THE TASK = Type out the data exactly as given. Skip any image.

DATA ENTRIES =

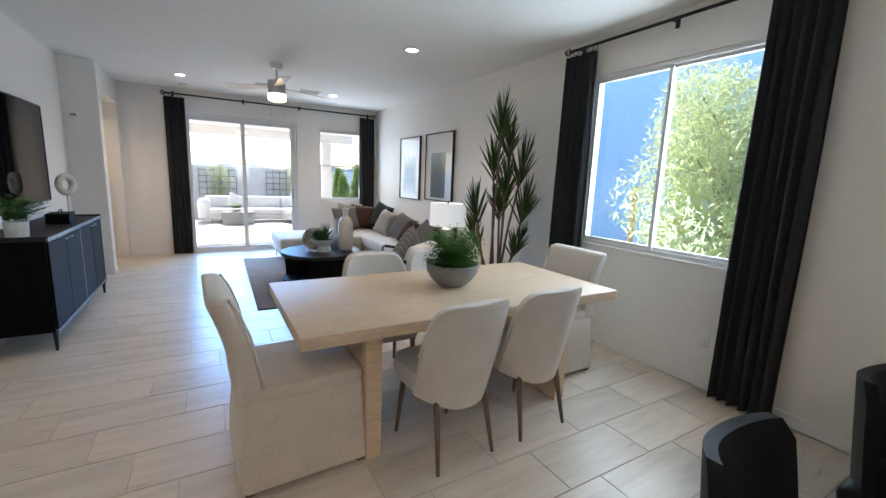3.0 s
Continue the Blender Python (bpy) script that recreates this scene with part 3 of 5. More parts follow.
sk = thing("sink", "undermount stainless kitchen sink in the counter", "sink")
part("basin", grid_wall("y", 0.70, 0.98, 1.10, 1.60, 0.909, 0.916, ()), STAINLESS, sk)
# no hollow here: a flat dark sheet paints the shade of the bowl
part("bowl", box(1.125, 1.575, 0.725, 0.955, 0.9165, 0.9185), mat("sink_shadow", (0.10, 0.10, 0.10), (0.07, 0.07, 0.07), 4, 40, 0.3, 0.1, 0.0, metal=0.7), sk)
fa = thing("faucet", "brushed nickel gooseneck kitchen faucet", "faucet", pose(1.655, 0.86, 0.914, 0, 0, -70))
part("base", lathe(B(), [(0.028, 0), (0.028, 0.02), (0.02, 0.03), (0.018, 0.10), (0, 0.10)], 18), NICKEL, fa)
part("spout", tube(B(), [(0, 0, 0.09), (0, 0, 0.27), (-0.01, -0.02, 0.33), (-0.03, -0.06, 0.37), (-0.05, -0.11, 0.38), (-0.07, -0.16, 0.36), (-0.085, -0.20, 0.31), (-0.09, -0.21, 0.25)], 0.012, 12), NICKEL, fa)
part("lever", tube(B(), [(0.018, 0, 0.07), (0.09, 0, 0.10)], 0.007, 8), NICKEL, fa)

# ---- bar stools ----


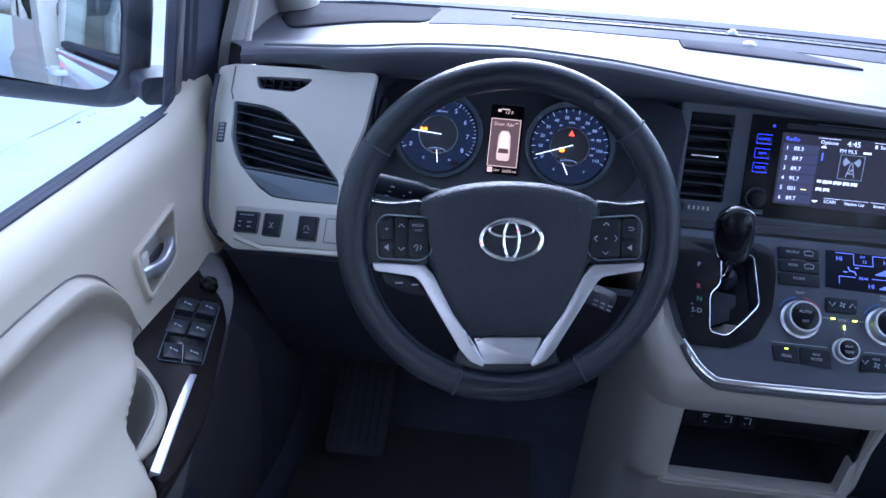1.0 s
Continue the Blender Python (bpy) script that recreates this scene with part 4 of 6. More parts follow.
def build_gear_selector():
    g = thing("gear_selector", "gear lever with gloss black knob in chromed gate", "gear lever")
    M = FACE_S
    plate = [(-0.183, 0.096), (-0.060, 0.096), (-0.044, 0.088), (-0.042, 0.055), (-0.047, 0.010), (-0.068, -0.030), (-0.100, -0.046), (-0.150, -0.046), (-0.170, 0.016), (-0.182, 0.057)]
    part("gate_plate", slab(fillet(plate, 0.006), 0.006, 0.0015, holes=[fillet(GATE, 0.006)], top=0.0025), PIANO, g, "gloss black gate plate", m=M)
    part("gate_ring", tube([(x, y, 0.003) for x, y in fillet(GATE, 0.007, 4)], 0.0009, True, n=8, up=(0, 0, 1)), CHROME, g, "chrome gate outline", m=M)
    part("gate_well", slab(rect(-0.150, -0.062, -0.045, 0.090, 0.004), 0.004, 0, top=-0.033), PIT, g, m=M)
    part("well_wall", slab(fillet([(-0.135, 0.085), (-0.055, 0.085), (-0.058, -0.02), (-0.108, -0.036), (-0.133, -0.030)], 0.006), 0.03, 0,
                           holes=[fillet(GATE, 0.006)], top=-0.004), PIT, g, m=M)
    part("gate_step", slab(fillet([(-0.113, 0.031), (-0.088, 0.028), (-0.088, 0.012), (-0.096, 0.008), (-0.096, -0.006), (-0.127, -0.020), (-0.127, 0.018)], 0.003), 0.02, 0.001, top=-0.012), PIT, g, m=M)
    base, head = M @ Vector((-0.100, 0.050, -0.03)), Vector((-0.100, 0.140, 0.751))
    part("shaft", tube([base, base.lerp(head, 0.5), head], 0.0055, n=12), CHROME, g, "chromed shaft")
    part("gaiter", lathe([(0.016, 0.0), (0.013, 0.010), (0.008, 0.018), (0.006, 0.022)], 20), PIT, g, m=M @ pose(-0.099, 0.052, -0.022))
    prof = [(0.0005, -0.007), (0.009, -0.006), (0.0140, 0.000), (0.0172, 0.010), (0.0194, 0.024), (0.0202, 0.038), (0.0196, 0.050), (0.0176, 0.059), (0.0125, 0.0655), (0.006, 0.0685), (0.0005, 0.0693)]
    bm = lathe(prof, 28)
    for v in bm.verts:
        v.co.x *= 1.10
        v.co.y *= 0.95
        v.co.z *= 1.18
    axis = (head - base).normalized()
    tilt = Matrix.Translation(head - axis * 0.004) @ Vector((0, 0, 1)).rotation_difference(Vector((axis.x, axis.y * 0.45, axis.z)).normalized()).to_matrix().to_4x4()
    part("knob", bm, PIANO, g, "gloss black egg-shaped knob", m=tilt)
    side = [(r * 1.125, 0.0, h * 1.19) for r, h in prof[2:-1]] + [(-r * 1.125, 0.0, h * 1.19) for r, h in prof[-2:1:-1]]
    part("knob_band", tube(smooth_path(side, 3), 0.0009, n=6, up=(0, 1, 0)), CHROME, g, "thin chrome band", m=tilt)
    part("knob_collar", lathe([(0.0098, -0.006), (0.0104, -0.002), (0.0106, 0.004), (0.0100, 0.006)], 24), CHROME, g, m=tilt)
    part("release_button", box((0.004, 0.012, 0.018), bev=0.0018), PIANO, g, m=tilt @ pose(-0.0185, 0, 0.042, 0, 8, 0))
    P = M @ pose(0, 0, 0.003)
    words("P", 0.0088, INK, g, P @ pose(-0.139, 0.059, 0))
    words("R", 0.0088, REDINK, g, P @ pose(-0.139, 0.030, 0))
    words("N", 0.0088, GREENINK, g, P @ pose(-0.138, 0.0135, 0))
    words("S-D", 0.0088, INK, g, P @ pose(-0.141, -0.002, 0))
    words("+", 0.006, INK, g, P @ pose(-0.147, 0.0055, 0))
    words("-", 0.006, INK, g, P @ pose(-0.147, -0.0095, 0))


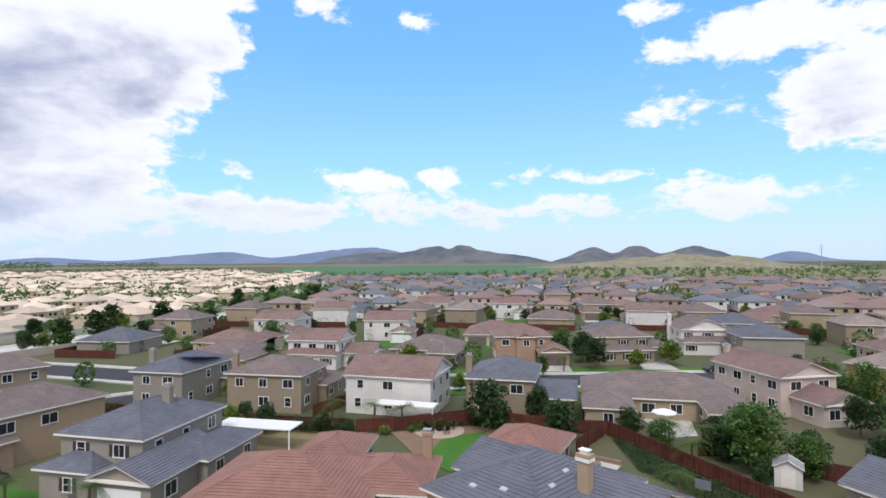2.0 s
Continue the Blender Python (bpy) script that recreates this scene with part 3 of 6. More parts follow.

THE REPLY =
3.0 s
Continue the Blender Python (bpy) script that recreates this scene with part 3 of 5. More parts follow.
sk = thing("sink", "undermount stainless kitchen sink in the counter", "sink")
part("basin", grid_wall("y", 0.70, 0.98, 1.10, 1.60, 0.909, 0.916, ()), STAINLESS, sk)
# no hollow here: a flat dark sheet paints the shade of the bowl
part("bowl", box(1.125, 1.575, 0.725, 0.955, 0.9165, 0.9185), mat("sink_shadow", (0.10, 0.10, 0.10), (0.07, 0.07, 0.07), 4, 40, 0.3, 0.1, 0.0, metal=0.7), sk)
fa = thing("faucet", "brushed nickel gooseneck kitchen faucet", "faucet", pose(1.655, 0.86, 0.914, 0, 0, -70))
part("base", lathe(B(), [(0.028, 0), (0.028, 0.02), (0.02, 0.03), (0.018, 0.10), (0, 0.10)], 18), NICKEL, fa)
part("spout", tube(B(), [(0, 0, 0.09), (0, 0, 0.27), (-0.01, -0.02, 0.33), (-0.03, -0.06, 0.37), (-0.05, -0.11, 0.38), (-0.07, -0.16, 0.36), (-0.085, -0.20, 0.31), (-0.09, -0.21, 0.25)], 0.012, 12), NICKEL, fa)
part("lever", tube(B(), [(0.018, 0, 0.07), (0.09, 0, 0.10)], 0.007, 8), NICKEL, fa)

# ---- bar stools ----


1.0 s
Continue the Blender Python (bpy) script that recreates this scene with part 4 of 6. More parts follow.
def build_gear_selector():
    g = thing("gear_selector", "gear lever with gloss black knob in chromed gate", "gear lever")
    M = FACE_S
    plate = [(-0.183, 0.096), (-0.060, 0.096), (-0.044, 0.088), (-0.042, 0.055), (-0.047, 0.010), (-0.068, -0.030), (-0.100, -0.046), (-0.150, -0.046), (-0.170, 0.016), (-0.182, 0.057)]
    part("gate_plate", slab(fillet(plate, 0.006), 0.006, 0.0015, holes=[fillet(GATE, 0.006)], top=0.0025), PIANO, g, "gloss black gate plate", m=M)
    part("gate_ring", tube([(x, y, 0.003) for x, y in fillet(GATE, 0.007, 4)], 0.0009, True, n=8, up=(0, 0, 1)), CHROME, g, "chrome gate outline", m=M)
    part("gate_well", slab(rect(-0.150, -0.062, -0.045, 0.090, 0.004), 0.004, 0, top=-0.033), PIT, g, m=M)
    part("well_wall", slab(fillet([(-0.135, 0.085), (-0.055, 0.085), (-0.058, -0.02), (-0.108, -0.036), (-0.133, -0.030)], 0.006), 0.03, 0,
                           holes=[fillet(GATE, 0.006)], top=-0.004), PIT, g, m=M)
    part("gate_step", slab(fillet([(-0.113, 0.031), (-0.088, 0.028), (-0.088, 0.012), (-0.096, 0.008), (-0.096, -0.006), (-0.127, -0.020), (-0.127, 0.018)], 0.003), 0.02, 0.001, top=-0.012), PIT, g, m=M)
    base, head = M @ Vector((-0.100, 0.050, -0.03)), Vector((-0.100, 0.140, 0.751))
    part("shaft", tube([base, base.lerp(head, 0.5), head], 0.0055, n=12), CHROME, g, "chromed shaft")
    part("gaiter", lathe([(0.016, 0.0), (0.013, 0.010), (0.008, 0.018), (0.006, 0.022)], 20), PIT, g, m=M @ pose(-0.099, 0.052, -0.022))
    prof = [(0.0005, -0.007), (0.009, -0.006), (0.0140, 0.000), (0.0172, 0.010), (0.0194, 0.024), (0.0202, 0.038), (0.0196, 0.050), (0.0176, 0.059), (0.0125, 0.0655), (0.006, 0.0685), (0.0005, 0.0693)]
    bm = lathe(prof, 28)
    for v in bm.verts:
        v.co.x *= 1.10
        v.co.y *= 0.95
        v.co.z *= 1.18
    axis = (head - base).normalized()
    tilt = Matrix.Translation(head - axis * 0.004) @ Vector((0, 0, 1)).rotation_difference(Vector((axis.x, axis.y * 0.45, axis.z)).normalized()).to_matrix().to_4x4()
    part("knob", bm, PIANO, g, "gloss black egg-shaped knob", m=tilt)
    side = [(r * 1.125, 0.0, h * 1.19) for r, h in prof[2:-1]] + [(-r * 1.125, 0.0, h * 1.19) for r, h in prof[-2:1:-1]]
    part("knob_band", tube(smooth_path(side, 3), 0.0009, n=6, up=(0, 1, 0)), CHROME, g, "thin chrome band", m=tilt)
    part("knob_collar", lathe([(0.0098, -0.006), (0.0104, -0.002), (0.0106, 0.004), (0.0100, 0.006)], 24), CHROME, g, m=tilt)
    part("release_button", box((0.004, 0.012, 0.018), bev=0.0018), PIANO, g, m=tilt @ pose(-0.0185, 0, 0.042, 0, 8, 0))
    P = M @ pose(0, 0, 0.003)
    words("P", 0.0088, INK, g, P @ pose(-0.139, 0.059, 0))
    words("R", 0.0088, REDINK, g, P @ pose(-0.139, 0.030, 0))
    words("N", 0.0088, GREENINK, g, P @ pose(-0.138, 0.0135, 0))
    words("S-D", 0.0088, INK, g, P @ pose(-0.141, -0.002, 0))
    words("+", 0.006, INK, g, P @ pose(-0.147, 0.0055, 0))
    words("-", 0.006, INK, g, P @ pose(-0.147, -0.0095, 0))


2.0 s
Continue the Blender Python (bpy) script that recreates this scene with part 3 of 6. More parts follow.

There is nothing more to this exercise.